The following "documents" are put into both versions:
{ "domainName": "foo.bar" } { "domainName": "bar.foo" }
When I run a validate query (_validate/query?explain) on '{"query": {"match": {"domainName": "foo.bar"}}}
', 2 produces the following explanation:
"explanations" : [ { "index" : "test-0", "valid" : true, "explanation" : "domainName:foo.bar domainName:foo domainName:bar" } ]
while 5 produces this explanation:
"explanations" : [ { "index" : "test-0", "valid" : true, "explanation" : "Synonym(domainName:bar domainName:foo domainName:foo.bar)" } ]

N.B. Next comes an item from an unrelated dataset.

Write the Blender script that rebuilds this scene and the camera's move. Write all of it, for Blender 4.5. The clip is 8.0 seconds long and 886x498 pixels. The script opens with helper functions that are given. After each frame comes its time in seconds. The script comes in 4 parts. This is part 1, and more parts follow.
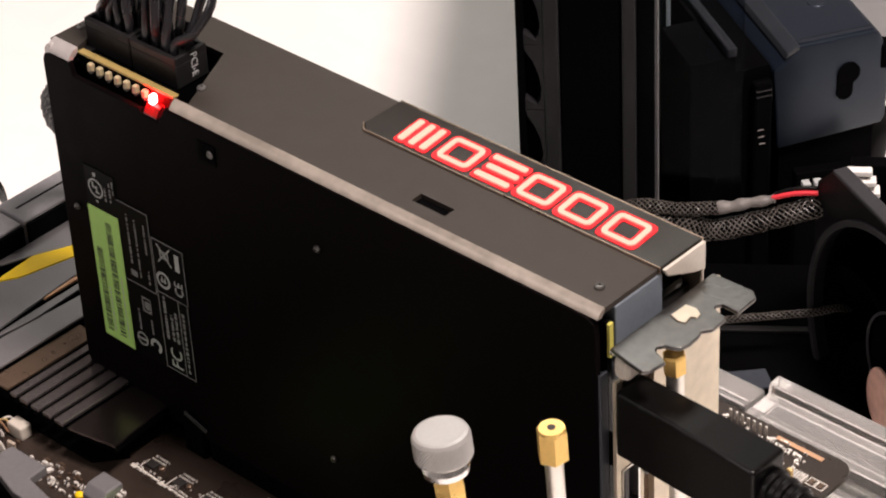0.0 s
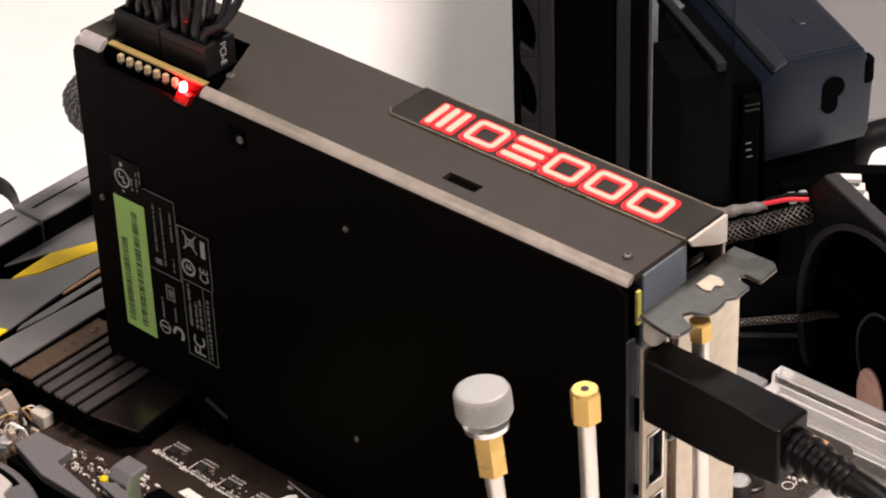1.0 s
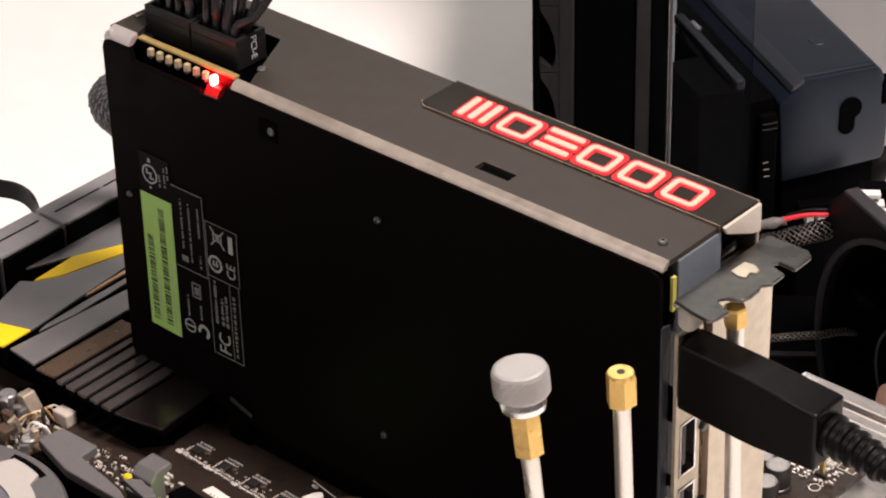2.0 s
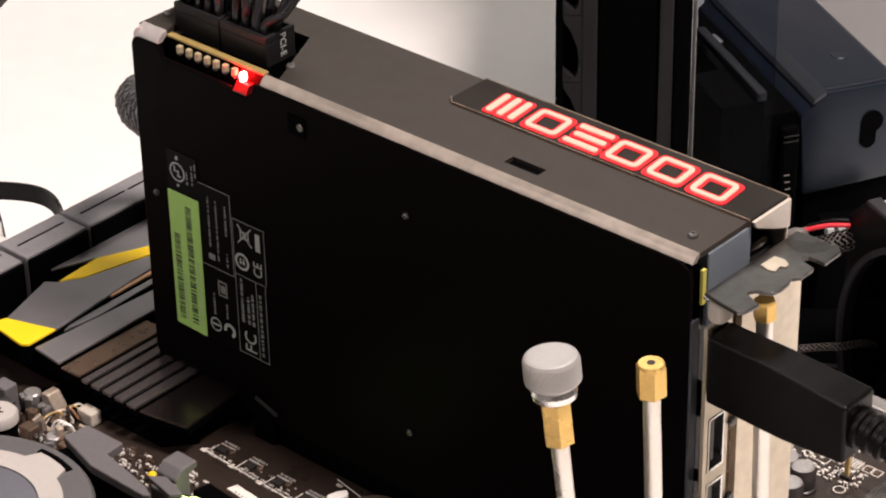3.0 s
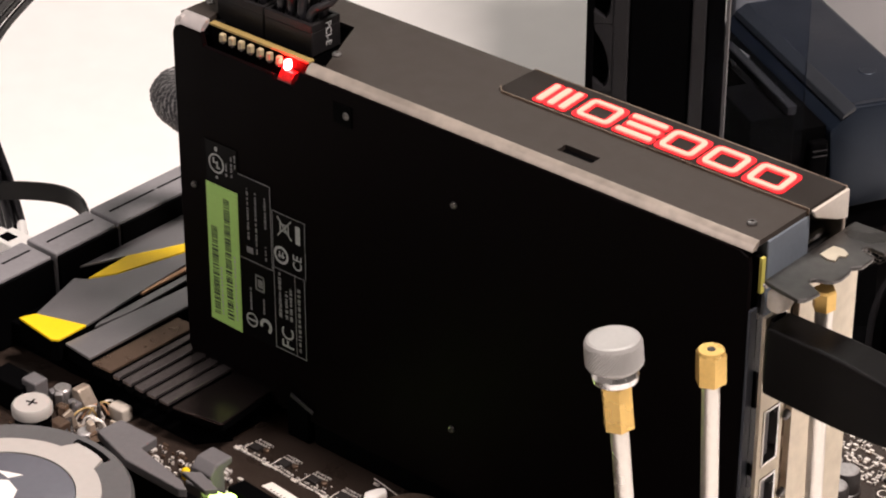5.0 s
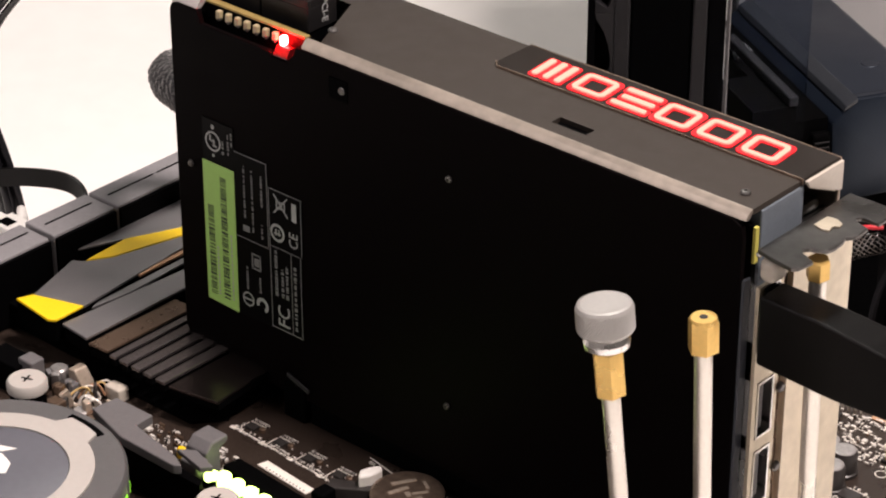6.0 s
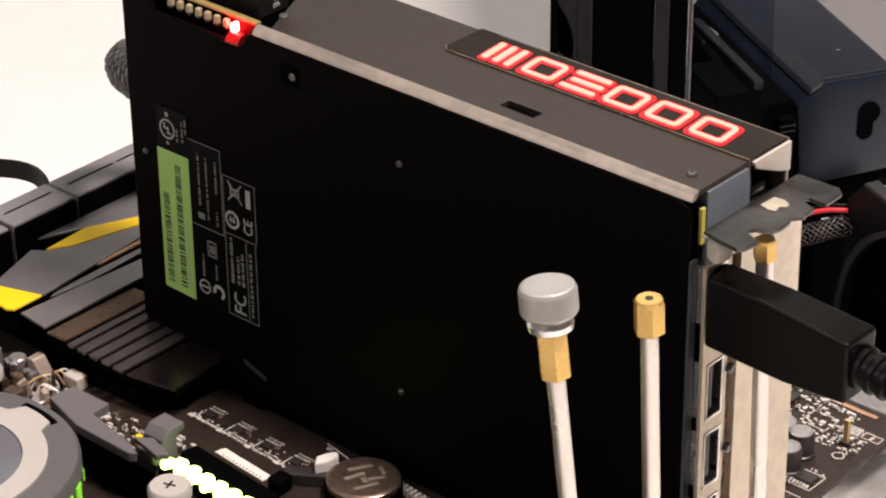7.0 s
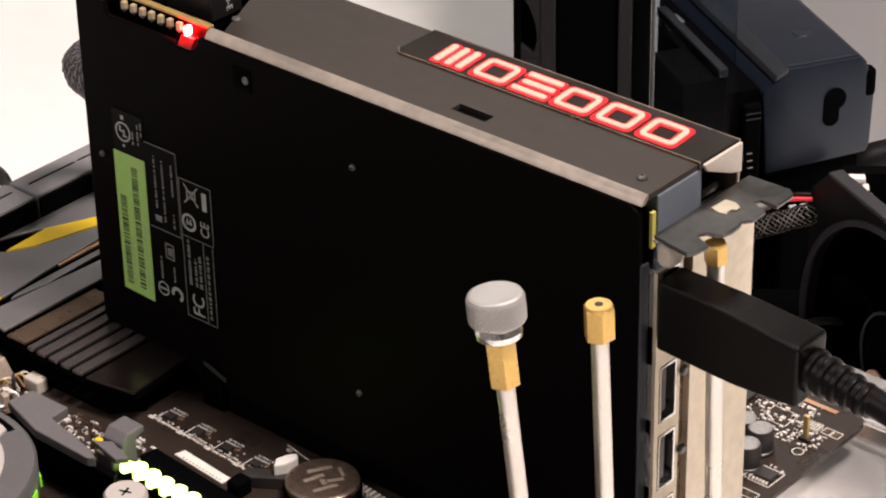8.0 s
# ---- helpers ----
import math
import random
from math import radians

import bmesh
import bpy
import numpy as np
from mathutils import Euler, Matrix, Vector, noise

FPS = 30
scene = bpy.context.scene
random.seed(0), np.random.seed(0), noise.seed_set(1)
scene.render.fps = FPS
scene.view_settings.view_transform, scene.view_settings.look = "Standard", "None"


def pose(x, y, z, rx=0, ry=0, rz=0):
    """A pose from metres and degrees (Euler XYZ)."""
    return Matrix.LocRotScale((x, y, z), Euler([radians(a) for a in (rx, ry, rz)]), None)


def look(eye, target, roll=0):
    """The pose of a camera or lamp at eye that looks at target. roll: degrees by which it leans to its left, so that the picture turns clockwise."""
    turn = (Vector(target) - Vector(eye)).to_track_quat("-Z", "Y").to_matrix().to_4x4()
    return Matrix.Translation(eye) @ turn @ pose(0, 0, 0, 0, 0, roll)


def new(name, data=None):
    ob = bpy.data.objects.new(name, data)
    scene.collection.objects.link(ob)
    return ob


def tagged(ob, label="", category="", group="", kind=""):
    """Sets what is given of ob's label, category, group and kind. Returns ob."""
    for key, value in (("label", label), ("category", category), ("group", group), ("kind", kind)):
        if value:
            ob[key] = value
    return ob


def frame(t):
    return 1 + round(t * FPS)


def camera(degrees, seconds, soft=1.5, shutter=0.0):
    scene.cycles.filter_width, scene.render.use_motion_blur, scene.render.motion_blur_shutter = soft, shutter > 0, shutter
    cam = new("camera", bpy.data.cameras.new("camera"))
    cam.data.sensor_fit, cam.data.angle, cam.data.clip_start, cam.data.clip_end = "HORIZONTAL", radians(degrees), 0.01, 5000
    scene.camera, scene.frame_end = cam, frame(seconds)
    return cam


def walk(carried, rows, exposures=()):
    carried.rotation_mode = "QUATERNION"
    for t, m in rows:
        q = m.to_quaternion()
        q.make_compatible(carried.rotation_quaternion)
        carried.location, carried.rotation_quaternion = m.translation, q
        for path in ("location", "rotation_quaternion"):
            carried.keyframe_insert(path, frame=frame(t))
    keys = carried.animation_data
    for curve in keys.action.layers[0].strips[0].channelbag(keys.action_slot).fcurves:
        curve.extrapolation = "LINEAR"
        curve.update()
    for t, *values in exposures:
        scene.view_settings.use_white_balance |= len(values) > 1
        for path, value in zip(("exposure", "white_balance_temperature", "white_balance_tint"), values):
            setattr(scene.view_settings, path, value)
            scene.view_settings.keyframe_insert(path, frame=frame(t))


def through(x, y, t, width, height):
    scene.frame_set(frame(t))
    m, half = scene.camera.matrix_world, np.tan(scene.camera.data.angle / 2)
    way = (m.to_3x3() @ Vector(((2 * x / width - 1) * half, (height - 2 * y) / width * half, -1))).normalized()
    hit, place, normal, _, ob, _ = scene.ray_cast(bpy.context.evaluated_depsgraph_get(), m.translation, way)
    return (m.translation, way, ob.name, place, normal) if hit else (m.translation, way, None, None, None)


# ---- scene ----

The results of the actual queries look like:
for 2:
{ "took" : 50, "timed_out" : false, "_shards" : { "total" : 1, "successful" : 1, "failed" : 0 }, "hits" : { "total" : 2, "max_score" : 1.3065004, "hits" : [ { "_index" : "test-0", "_type" : "test", "_id" : "1", "_score" : 1.3065004, "_source" : { "domainName" : "foo.bar" } }, { "_index" : "test-0", "_type" : "test", "_id" : "2", "_score" : 0.5410969, "_source" : { "domainName" : "bar.foo" } } ] } }
for 5:
{ "took" : 20, "timed_out" : false, "_shards" : { "total" : 1, "successful" : 1, "failed" : 0 }, "hits" : { "total" : 2, "max_score" : 0.33425623, "hits" : [ { "_index" : "test-0", "_type" : "test", "_id" : "1", "_score" : 0.33425623, "_source" : { "domainName" : "foo.bar" } }, { "_index" : "test-0", "_type" : "test", "_id" : "2", "_score" : 0.30854422, "_source" : { "domainName" : "bar.foo" } } ] } }
I manually wrote a boolean term query with the tokens that would be produced by the analyzer ('{"query": {"bool": {"should": [{"term": {"domainName": "foo.bar"}}, {"term": {"domainName": "foo"}}, {"term": {"domainName": "bar"}}]}}}}
') and in 5 here's the explanation:
"explanations" : [ { "index" : "test-0", "valid" : true, "explanation" : "domainName:foo.bar domainName:foo domainName:bar" } ]
and the search results:
{ "took" : 6, "timed_out" : false, "_shards" : { "total" : 1, "successful" : 1, "failed" : 0 }, "hits" : { "total" : 2, "max_score" : 1.4544617, "hits" : [ { "_index" : "test-0", "_type" : "test", "_id" : "1", "_score" : 1.4544617, "_source" : { "domainName" : "foo.bar" } }, { "_index" : "test-0", "_type" : "test", "_id" : "2", "_score" : 0.5013843, "_source" : { "domainName" : "bar.foo" } } ] } }
These results look a lot closer to what 2 was producing -- so does anybody know what changed and if it's possible to get something similar to the old behavior back? Or, alternatively, Is there something wrong with my analyzer or is there something else I'm missing?
The discrepancy definitely seems to be caused by the Synonym function in the explanation. Assuming Synonym is the Lucene SynonymFilter https://lucene.apache.org/core/4_0_0/analyzers-common/org/apache/lucene/analysis/synonym/SynonymFilter.html, I wonder if the ordering of the tokens passed into Synonym is making a difference.